• [Your goal]: Set down exactly, please, each line from the one containing "finishes the script." through the one containing "2), step=0.002, lift=0.011)", both lines included, and no other line.

....

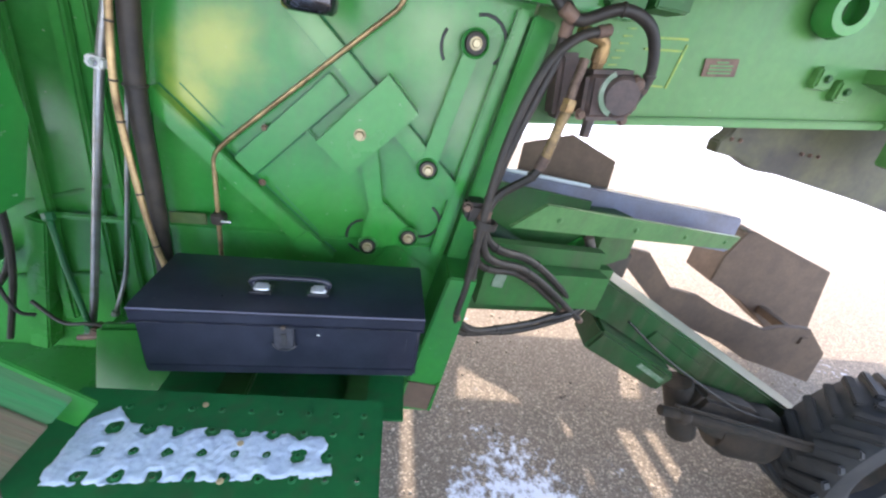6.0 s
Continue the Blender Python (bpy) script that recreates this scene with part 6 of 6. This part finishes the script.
snow_sheet("corner_snow", "pinch of snow in the ladder's corner", 0.30, 0.37, 0.875, 0.935, lambda x, y: 0.905, lambda x, y: 0.02 * (1 - ((x - 0.330) / 0.018) ** 2 - ((y - 0.900) / 0.014) ** 2), step=0.002, lift=0.011)

# ---- black toolbox ----
solo("tool_shelf", box((0.49, 0.28, 0.030), pose(0.664, 1.315, 0.941, 0, -1.5, 0), 0.004), M_step, "dark green sheet-metal shelf carrying the toolbox", "shelf")
tb = thing("toolbox", "black steel toolbox with a bright-lugged carrying handle", "toolbox", (0.66, 1.22, 0.95))
tm = pose(0.664, 1.227, 0.960, 0, -1.5, 1.5)
TL, TD = 0.502, 0.185


def tpart(name, bm, mat, label="", parent=None):
    bm.transform(tm)
    return part(name, bm, mat, parent or tb, label)


tpart("body", box((TL, TD, 0.125), pose(0, 0, 0.0625), 0.006, seg=3), M_box)
tpart("bottom_crease", box((TL - 0.02, 0.004, 0.004), pose(0, -TD / 2, 0.022), 0.001), M_box)
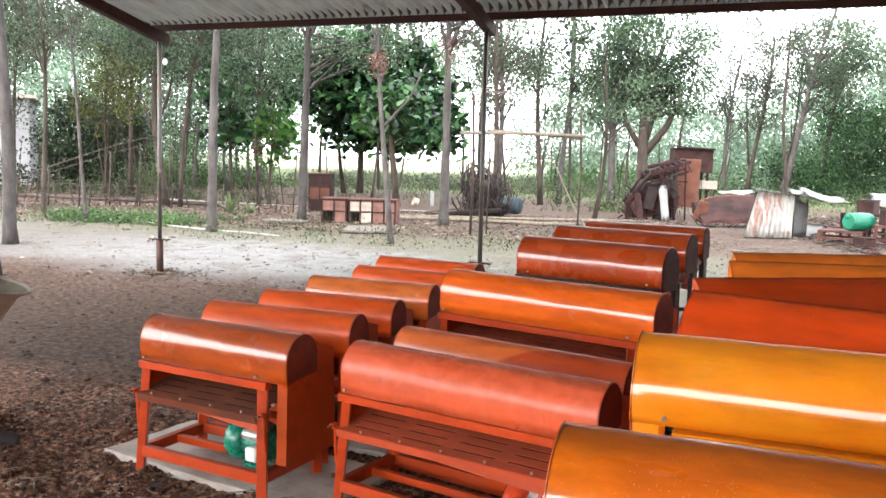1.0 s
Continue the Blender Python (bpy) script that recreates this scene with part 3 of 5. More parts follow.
def motor(parent, x, y, z, skin, label, shell=None):
    """A small fan-cooled motor lying along x."""
    shell = shell or skin
    mt = part("motor", bmesh.new(), shell, parent, label, Matrix.Translation((x, y, z)) @ Matrix.Rotation(radians(90), 4, "Y") @ Matrix.Scale(1.12, 4))
    bm = bmesh.new()
    lathe(bm, [(0.02, 0.07), (0.062, 0.07), (0.066, 0.085), (0.066, 0.20), (0.05, 0.215), (0.02, 0.22)], 28)
    bm.to_mesh(mt.data)
    bm.free()
    fin = None
    for k in range(18):
        q = Matrix.Rotation(2 * math.pi * k / 18, 4, "Z")
        if fin is None:
            fin = part("fin", boxm(0.071, 0, 0.142, 0.014, 0.005, 0.11), shell, mt)
        else:
            ob = new("fin", fin.data)
            ob.parent, ob.matrix_basis = mt, q
    part("fan_cover", lathem([(0.05, -0.012), (0.078, -0.004), (0.088, 0.012), (0.088, 0.072), (0.06, 0.076)], 32), skin, mt)
    part("shaft", tubem([(0, 0, 0.21), (0, 0, 0.27)], 0.012, 10), M["silver"], mt)
    part("pulley", lathem([(0.01, 0.24), (0.045, 0.24), (0.034, 0.252), (0.045, 0.264), (0.01, 0.264)], 24), M["dark_metal"], mt)
    part("terminal_box", boxm(0.025, -0.080, 0.15, 0.058, 0.042, 0.058, None, 0.008), M["white_plastic"], mt, "white terminal box")
    part("capacitor", tubem([(-0.078, -0.025, 0.09), (-0.078, -0.025, 0.19)], 0.022, 14), M["silver"], mt)
    part("capacitor", tubem([(-0.048, -0.072, 0.10), (-0.048, -0.072, 0.18)], 0.02, 14), M["silver"], mt)
    part("strap", tubem([(-0.078, -0.025, 0.125), (-0.078, -0.025, 0.14)], 0.024, 14), skin, mt)
    for s in (-1, 1):
        part("foot", boxm(0.085, 0.05 * s, 0.14, 0.016, 0.035, 0.12, None, 0.003), shell, mt)
    return mt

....

• [Output]:
Continue the Blender Python (bpy) script that recreates this scene with part 6 of 6. This part finishes the script.
snow_sheet("corner_snow", "pinch of snow in the ladder's corner", 0.30, 0.37, 0.875, 0.935, lambda x, y: 0.905, lambda x, y: 0.02 * (1 - ((x - 0.330) / 0.018) ** 2 - ((y - 0.900) / 0.014) ** 2), step=0.002, lift=0.011)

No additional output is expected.